За те же 1993–1994 годы восточный оборонительный вектор «осетинского проекта» претерпел по меньшей мере два переосмысления. Еще в начале 1993 года некоторые ответственные лица республики склонялись к мысли заселить пункты, «очищенные» от ингушей, казаками и иными русскоязычными беженцами из Ингушетии и Чечни, то есть сформировать что-то вроде русско-казачьего щита на подступах к Владикавказу [СО, 1993, 29 января]. Весной и летом того же года после кисловодских договоренностей с Р. Аушевым руководство Галазова – Хетагурова решает принять назад «невиноватую» часть ингушей, но не допуская их расселения вперемешку с осетинами и давления на последних – иначе говоря, создать компактные ингушские поселки, которые кто-то, пожалуй, уподобил бы гетто [СО 1993, 16 июня и 18 августа]. Наконец, в декабре на заседании в Нальчике северокавказских президентов и губернаторов под председательством Ельцина Галазов согласился разменять допуск ингушей к проживанию рядом с осетинами на территориальную неприкосновенность Северной Осетии. Но условием допуска была названа чистка репатриантов с отсевом всех замешанных в ноябрьской войне.
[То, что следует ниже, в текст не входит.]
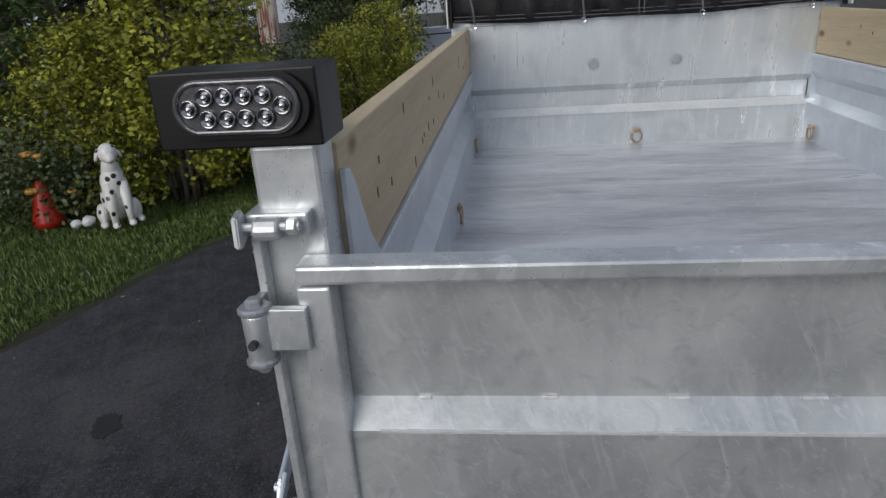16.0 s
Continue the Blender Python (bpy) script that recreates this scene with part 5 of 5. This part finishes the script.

А. Г. Здравомыслов, в общем-то, хорошо объясняет мотивы осетинского президента: вопреки заверениям Р. Аушева, что участники боев сами не решатся вернуться во враждебное окружение, осетинам приходилось страшиться переселения целых родоплеменных групп, обеспечивающих бывшим бойцам прикрытие и поддержку [Здравомыслов 1998: 86 и сл.]. Летом 1994 года ко времени Бесланских соглашений Галазов окончательно определил свою установку, очерченную выше: невиновные, но бежавшие «граждане ингушской национальности» могут вернуться только «как граждане Северной Осетии», часть ее «многонационального народа», в том числе выразив свою лояльность через представленность в обществе «Наша Осетия».
Иначе говоря, не только под давлением Москвы и отчасти кавказских соседей-«легитимистов», но во многом благодаря собственным социофункциональным – интегративно-управленческим предпочтениям североосетинский правящий слой от вариантов с «русским щитом» или «ингушскими гетто» попытался вернуться к политике 1970–1980-х годов с «процеживанием» ингушей в видах включения их части в формирующееся североосетинское гражданство. Не случайно к концу года в «Северной Осетии» (1994 год, 27 октября) начинают появляться сентиментальные этюды об «осетинских ингушах», поддавшихся на искушения врагов республики и не нашедших в Ингушетии подлинного пристанища.
В ряде печатных выступлений осетинских историков и социологов тех лет (М. Блиева, А. Туаллагова и др.) проводится в общем-то согласующийся с таким поворотом формационный подход к войне 1992 года, где ингуши предстают как догосударственная родоплеменная периферия осетинского государства, а само это кровопролитие в качестве рудимента – продолжения средневековой военно-демократической практики разбоев и набегов. По утверждению Блиева, «исторически ингушей отличает тяга к осетинской культурной среде, они относительно легко поддаются осетинской ассимиляции» [СО, 1993, 13 апреля][41]
. При этом осетино-ингушские кризисы якобы всецело обусловлены стадиальной отсталостью ингушского общества, «когда война, набег, разбой являются такими же обычными занятиями, как земледелие, скотоводство, торговля и прочее». Более виртуозно и «экзистенциально» разрабатывал ту же тему А. Цуциев, изображая уязвимость и неуверенность «продвинутого» социума Осетии, пережившего социальное расслоение, а затем атомизацию и ироническое разложение традиции, социума, где переосмысление и снятие внутренних напряжений достигается через сублимирующий этнос «одинокого рыцаря» – в конфликте с обществами, исповедующими естественное родовое сплочение и почвенную укорененность. Лейтмотив Цуциева – паника «продвинутого» общества, уступившего насилие государству, перед наступательным «неполитическим» насилием ингушских кланов и склонность первого восстановить и утвердить в такой ситуации свою целостность через встречное политически организованное насилие, через войну [Цуциев 1998]. Сторонники формационной интерпретации ноябрьского конфликта явно не считаются с теми несомненными перекличками, которые обнаруживаются в борьбе осетин с революционно-автохтонистскими движениями на севере и на юге, при том что грузин отнести к стадиально отсталым народам по сравнению с осетинами никак невозможно. Но я бы обратил внимание на другое – на социофункциональную «интегристскую» тему, настойчиво пронизывающую осетинский политический дискурс тех лет об ингушах в разных ее поверхностных преломлениях.